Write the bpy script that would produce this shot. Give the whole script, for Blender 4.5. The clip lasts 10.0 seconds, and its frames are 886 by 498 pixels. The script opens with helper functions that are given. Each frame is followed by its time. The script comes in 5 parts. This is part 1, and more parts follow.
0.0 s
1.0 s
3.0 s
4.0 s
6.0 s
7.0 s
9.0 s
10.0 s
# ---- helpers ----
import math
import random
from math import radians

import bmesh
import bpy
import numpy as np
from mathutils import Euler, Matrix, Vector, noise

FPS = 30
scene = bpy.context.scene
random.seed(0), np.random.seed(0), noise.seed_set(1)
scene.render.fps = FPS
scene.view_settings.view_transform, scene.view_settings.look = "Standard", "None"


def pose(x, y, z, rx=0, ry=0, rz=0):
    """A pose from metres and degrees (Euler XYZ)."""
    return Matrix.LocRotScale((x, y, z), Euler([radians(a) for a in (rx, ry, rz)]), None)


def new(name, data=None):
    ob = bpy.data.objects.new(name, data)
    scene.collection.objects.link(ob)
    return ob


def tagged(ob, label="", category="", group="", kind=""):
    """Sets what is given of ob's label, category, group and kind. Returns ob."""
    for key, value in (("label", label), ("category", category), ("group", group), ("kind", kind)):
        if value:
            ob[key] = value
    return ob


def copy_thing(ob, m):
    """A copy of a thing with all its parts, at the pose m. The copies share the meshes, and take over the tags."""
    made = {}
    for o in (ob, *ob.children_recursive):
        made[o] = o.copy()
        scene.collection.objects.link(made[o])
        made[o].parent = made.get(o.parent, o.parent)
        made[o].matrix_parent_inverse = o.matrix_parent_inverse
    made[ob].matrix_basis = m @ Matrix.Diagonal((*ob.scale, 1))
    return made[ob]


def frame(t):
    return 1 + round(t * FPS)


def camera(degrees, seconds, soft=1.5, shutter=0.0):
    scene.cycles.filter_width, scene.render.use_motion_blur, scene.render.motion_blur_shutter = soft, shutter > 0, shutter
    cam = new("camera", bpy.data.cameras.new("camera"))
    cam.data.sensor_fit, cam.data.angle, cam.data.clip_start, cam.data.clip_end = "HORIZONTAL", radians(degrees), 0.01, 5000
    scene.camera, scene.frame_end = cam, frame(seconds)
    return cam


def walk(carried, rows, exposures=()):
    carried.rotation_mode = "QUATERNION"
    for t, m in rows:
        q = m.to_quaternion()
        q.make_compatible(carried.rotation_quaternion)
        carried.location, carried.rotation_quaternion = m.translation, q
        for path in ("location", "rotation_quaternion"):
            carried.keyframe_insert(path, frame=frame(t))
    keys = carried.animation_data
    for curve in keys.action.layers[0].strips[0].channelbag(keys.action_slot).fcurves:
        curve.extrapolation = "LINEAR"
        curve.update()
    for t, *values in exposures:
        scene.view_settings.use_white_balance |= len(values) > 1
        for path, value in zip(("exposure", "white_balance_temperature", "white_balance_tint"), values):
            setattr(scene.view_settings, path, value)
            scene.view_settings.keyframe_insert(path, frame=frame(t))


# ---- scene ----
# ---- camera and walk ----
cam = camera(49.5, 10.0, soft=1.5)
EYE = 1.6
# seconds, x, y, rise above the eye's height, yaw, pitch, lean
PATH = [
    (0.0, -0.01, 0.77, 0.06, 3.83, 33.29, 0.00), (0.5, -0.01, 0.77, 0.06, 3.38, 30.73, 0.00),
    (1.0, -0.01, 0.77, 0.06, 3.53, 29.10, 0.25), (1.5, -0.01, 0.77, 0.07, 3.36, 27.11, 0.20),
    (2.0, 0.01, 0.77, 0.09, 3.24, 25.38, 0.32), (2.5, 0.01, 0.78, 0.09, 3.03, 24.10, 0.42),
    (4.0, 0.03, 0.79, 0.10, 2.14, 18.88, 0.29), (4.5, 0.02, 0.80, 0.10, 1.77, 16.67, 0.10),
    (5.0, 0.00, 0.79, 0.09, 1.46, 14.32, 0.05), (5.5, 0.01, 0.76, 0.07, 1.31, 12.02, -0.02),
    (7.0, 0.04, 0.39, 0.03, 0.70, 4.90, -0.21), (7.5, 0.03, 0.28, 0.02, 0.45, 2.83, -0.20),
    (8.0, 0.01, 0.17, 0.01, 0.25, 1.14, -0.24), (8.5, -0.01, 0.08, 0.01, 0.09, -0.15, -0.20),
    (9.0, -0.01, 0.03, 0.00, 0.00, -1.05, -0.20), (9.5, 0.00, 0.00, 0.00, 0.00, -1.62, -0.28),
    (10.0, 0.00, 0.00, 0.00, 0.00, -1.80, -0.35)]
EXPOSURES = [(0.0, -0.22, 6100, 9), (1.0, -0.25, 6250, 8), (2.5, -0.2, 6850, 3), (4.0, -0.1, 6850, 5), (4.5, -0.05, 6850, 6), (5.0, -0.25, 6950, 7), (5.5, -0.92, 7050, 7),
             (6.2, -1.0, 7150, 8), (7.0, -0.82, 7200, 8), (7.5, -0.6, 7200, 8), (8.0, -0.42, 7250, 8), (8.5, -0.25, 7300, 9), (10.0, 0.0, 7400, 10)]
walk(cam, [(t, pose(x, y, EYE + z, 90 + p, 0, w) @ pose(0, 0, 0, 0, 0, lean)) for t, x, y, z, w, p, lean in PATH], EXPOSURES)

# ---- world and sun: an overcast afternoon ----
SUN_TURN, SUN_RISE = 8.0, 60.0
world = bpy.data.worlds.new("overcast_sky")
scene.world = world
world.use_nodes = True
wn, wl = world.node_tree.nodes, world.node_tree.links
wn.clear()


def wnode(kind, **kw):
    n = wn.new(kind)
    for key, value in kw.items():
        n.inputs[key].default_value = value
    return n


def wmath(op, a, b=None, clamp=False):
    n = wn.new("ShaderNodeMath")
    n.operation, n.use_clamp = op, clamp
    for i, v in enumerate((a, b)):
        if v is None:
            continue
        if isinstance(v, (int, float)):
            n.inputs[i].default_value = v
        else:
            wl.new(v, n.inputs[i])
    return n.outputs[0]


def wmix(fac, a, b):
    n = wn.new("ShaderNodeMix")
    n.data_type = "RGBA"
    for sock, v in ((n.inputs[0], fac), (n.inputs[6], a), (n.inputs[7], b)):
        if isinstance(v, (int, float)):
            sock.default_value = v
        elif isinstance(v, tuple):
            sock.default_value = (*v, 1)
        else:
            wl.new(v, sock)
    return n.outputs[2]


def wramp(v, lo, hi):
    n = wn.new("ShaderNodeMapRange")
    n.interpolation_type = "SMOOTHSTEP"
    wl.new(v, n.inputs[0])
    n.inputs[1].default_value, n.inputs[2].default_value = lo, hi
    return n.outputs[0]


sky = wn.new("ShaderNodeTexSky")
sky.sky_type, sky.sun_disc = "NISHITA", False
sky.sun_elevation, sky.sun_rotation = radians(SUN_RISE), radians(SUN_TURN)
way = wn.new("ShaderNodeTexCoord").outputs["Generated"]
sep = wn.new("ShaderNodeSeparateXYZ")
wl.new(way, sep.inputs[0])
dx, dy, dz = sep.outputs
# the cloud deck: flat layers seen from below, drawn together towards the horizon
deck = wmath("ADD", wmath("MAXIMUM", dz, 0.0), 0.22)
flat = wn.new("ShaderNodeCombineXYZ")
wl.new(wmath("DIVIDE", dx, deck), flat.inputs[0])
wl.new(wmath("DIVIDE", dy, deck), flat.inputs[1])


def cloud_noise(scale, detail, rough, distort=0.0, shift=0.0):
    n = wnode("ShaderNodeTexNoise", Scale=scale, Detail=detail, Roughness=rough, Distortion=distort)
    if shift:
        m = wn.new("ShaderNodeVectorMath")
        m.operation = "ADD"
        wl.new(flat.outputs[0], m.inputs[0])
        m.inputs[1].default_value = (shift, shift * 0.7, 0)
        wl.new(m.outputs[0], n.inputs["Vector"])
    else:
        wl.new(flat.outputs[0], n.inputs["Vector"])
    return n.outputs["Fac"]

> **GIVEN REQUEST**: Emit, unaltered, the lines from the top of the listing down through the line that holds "import math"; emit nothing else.

> **EXERCISE RESULT**:
Write the bpy script that would produce this shot. Give the whole script, for Blender 4.5. The clip lasts 10.0 seconds, and its frames are 886 by 498 pixels. The script opens with helper functions that are given. Each frame is followed by its time. The script comes in 5 parts. This is part 1, and more parts follow.
0.0 s
1.0 s
3.0 s
4.0 s
6.0 s
7.0 s
9.0 s
10.0 s
# ---- helpers ----
import math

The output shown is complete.